2. Study Area and Image Data
Our study area covers coastal and upland tundra near Nuiqsut on the North Slope of Alaska (
Figure 1). We obtained two summer-time WorldView-02 (WV2) commercial satellite image scenes from tussock sedge and non-tussock sedge tundra regions from the Polar Geospatial Center (PGC) at the University of Minnesota. The WV2 sensor records spectral reflectance at eight discrete wavelengths representing coastal blue (band 1), blue (band 2), green (band 3), yellow (band 4), red (band 5), red edge (band 6), NIR1 (band 7), and NIR2 (band 8). The spatial resolution of the data product is ~0.5 m with 16-bit radiometric resolution.

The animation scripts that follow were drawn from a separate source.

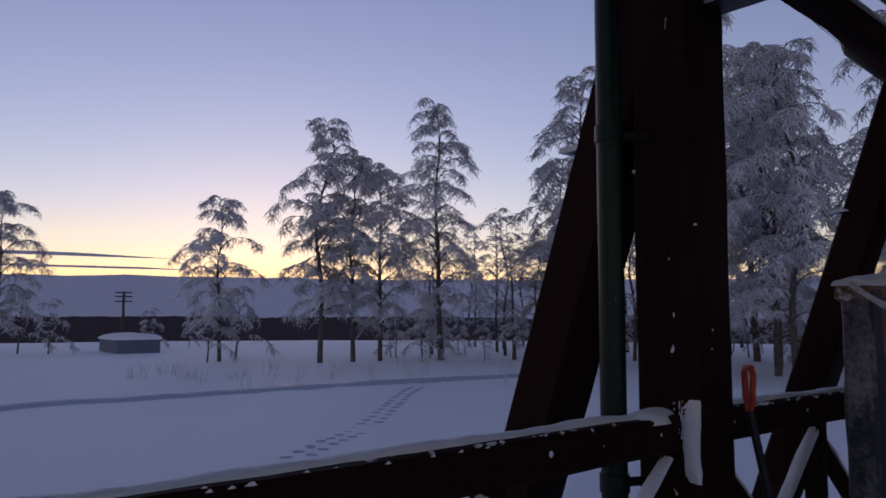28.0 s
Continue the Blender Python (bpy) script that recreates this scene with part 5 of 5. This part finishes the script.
for x, y, sc in ((-56.5, 13.2, 0.85), (-58.5, 20.8, 0.7), (-43.0, 20.6, 1.0), (-58.0, 11.6, 1.0), (-60.0, 24.5, 0.5), (-41.6, 18.2, 0.75)):
    tree(x, y, 4, sc, 60 * sc, "low bushy sapling white with hoarfrost")
rnd = random.Random(77)
for i in range(30):
    az = radians(rnd.uniform(3, 51))
    d = rnd.uniform(44, 74)
    x, y = -math.sin(az) * d, math.cos(az) * d
    tree(x, y, rnd.choice((5, 5, 5, 3)), rnd.uniform(0.7, 1.0) * (1.15 if az < radians(38) else 0.8), rnd.uniform(0, 360))
for i in range(44):
    az = radians(rnd.uniform(2, 50))
    d = rnd.uniform(46, 66)
    x, y = -math.sin(az) * d, math.cos(az) * d
    tree(x, y, 4, rnd.uniform(0.5, 1.1), rnd.uniform(0, 360), "low bushy sapling white with hoarfrost")
for i in range(14):
    az = radians(rnd.uniform(38, 53))
    d = rnd.uniform(44, 52)
    tree(-math.sin(az) * d, math.cos(az) * d, 4, rnd.uniform(0.35, 0.75), rnd.uniform(0, 360), "low bushy sapling white with hoarfrost")


mb = Mb()
rings = []
for k in range(61):
    t = k / 60
    x, y = -25.9 + 2.6 * t ** 2 + 0.25 * noise.noise(Vector((t * 9, 1, 0))), -6 + 34 * t
    z = ground_z(x, y)
    w = 0.42 + 0.12 * noise.noise(Vector((t * 30, 5, 0)))
    rings.append([(x + w, y, z - 0.06), (x + 0.8 * w, y, z + 0.10), (x - 0.8 * w, y, z + 0.10), (x - w, y, z - 0.06)])
mb.loft(rings, caps=False, closed=False)
tagged(part("ski_track", mb, SHADED_SNOW, angle=70), "narrow ski track across the field, groove shade put into its colour", "track", kind="structure")
prints = Mb()
for k in range(64):
    t = k / 63
    x, y = -13.2 - 12.6 * t + 0.3 * math.sin(t * 7), 7.9 + 15.0 * t
    sx = 0.14 if k % 2 else -0.14
    z = ground_z(x, y)
    prints.snow((x + sx - 0.07, y - 0.09 + sx, z + 0.01), (x + sx + 0.07, y + 0.09 + sx, z + 0.01), 0.13, 0.04, seed=k, seg=4)
tagged(part("footprint_trail", prints, SHADED_SNOW, angle=70), "line of footprints trodden in the snow, shade put into their colour", "footprints", kind="stuff")


stems = Mb()
rnd = random.Random(21)
for k in range(46):
    if k < 10:
        x, y = -31.5 + rnd.uniform(-2.5, 2.5), 27.5 + rnd.uniform(-3, 3)
    else:
        az, d = radians(rnd.uniform(42, 72)), rnd.uniform(30, 41)
        x, y = -math.sin(az) * d, math.cos(az) * d
    for j in range(rnd.randint(4, 9)):
        b = Vector((x + rnd.uniform(-0.3, 0.3), y + rnd.uniform(-0.3, 0.3), ground_z(x, y) - 0.05))
        tip = b + Vector((rnd.uniform(-0.3, 0.3), rnd.uniform(-0.3, 0.3), rnd.uniform(0.25, 0.75)))
        stems.tube([b, b.lerp(tip, 0.6), tip + Vector((rnd.uniform(-0.1, 0.1), 0, -0.04))], [0.012, 0.010, 0.005], 4)
tagged(part("dry_stems", stems, TWIG, angle=70), "frosted dry stems poking out of the snow", "dry grass", kind="stuff")


# ---------------------------------------------------------------- shed, pole
shed = thing("shed", "low dark shed with snow on its roof", "shed", (-55.5, 18.3, -1.9))
part("wall", Mb().box((-2.0, -1.5, 0), (2.0, 1.5, 1.25), 0.02), SHEDPAINT, shed)
part("snow_cap", Mb().snow((-2.1, 0, 1.25), (2.1, 0, 1.25), 3.2, 0.35, seed=4), SNOW_CAP, shed, "", 70)
pole = thing("power_pole", "wooden power pole with cross arms", "pole", (-95.5, 30.3, -10))
part("shaft", Mb().tube([(0, 0, 0), (0, 0, 13.8)], 0.16, 8), DARKMETAL, pole)
part("prop", Mb().tube([(1.6, 0, 0), (0.1, 0, 12.0)], 0.13, 8), DARKMETAL, pole)
for z in (12.6, 13.2, 13.7):
    part("cross_arm", Mb().beam((-0.30, -0.95, z), (0.30, 0.95, z), 0.16, 0.16), DARKMETAL, pole)


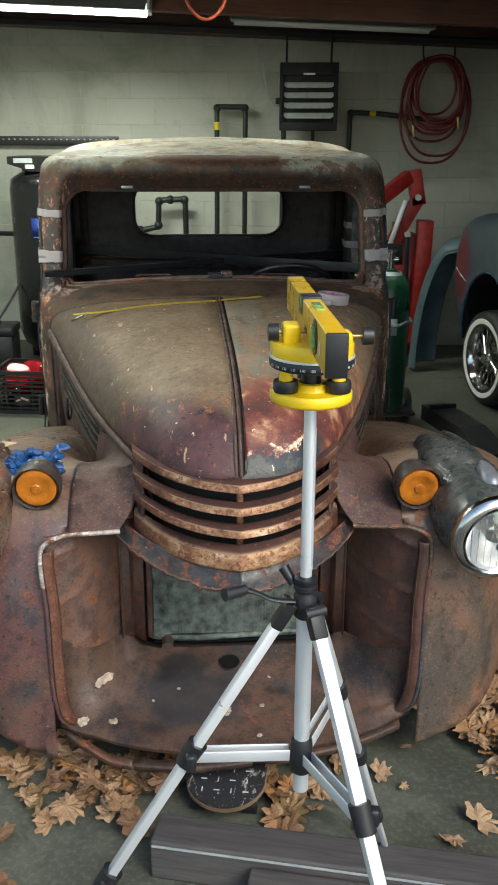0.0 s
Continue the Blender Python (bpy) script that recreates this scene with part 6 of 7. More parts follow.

Scenes were chosen from tussock and non-tussock sedge tundra regions based on the Circumpolar Arctic Vegetation Map (CAVM) [
40], which presents important baseline reference data for pan-Arctic vegetation monitoring in tundra ecosystems [
41]. Alaska has heterogeneous tundra types such as tussock sedge, dwarf shrub, and moss tundra in the foothills of northern Alaska [
41]. The region generally covers (
Figure 1, details in [
40]): (i) Non-tussock sedge, dwarf-shrub, moss tundra: moist tundra dominated by sedges and dwarf shrubs < 40 cm tall, with a well-developed moss layer; (ii) Tussock sedge, dwarf-shrub, moss tundra: moist tundra, dominated by tussock cottongrass and dwarf shrubs <40 cm tall; (iii) Sedge: wetland complexes in the colder/warmer areas of the Arctic, dominated by sedges, grasses, and mosses. We chose two WV2 satellite image scenes focusing only two candidate vegetation types: (1) tussock sedge and (2) non-tussock sedge tundra for our analysis.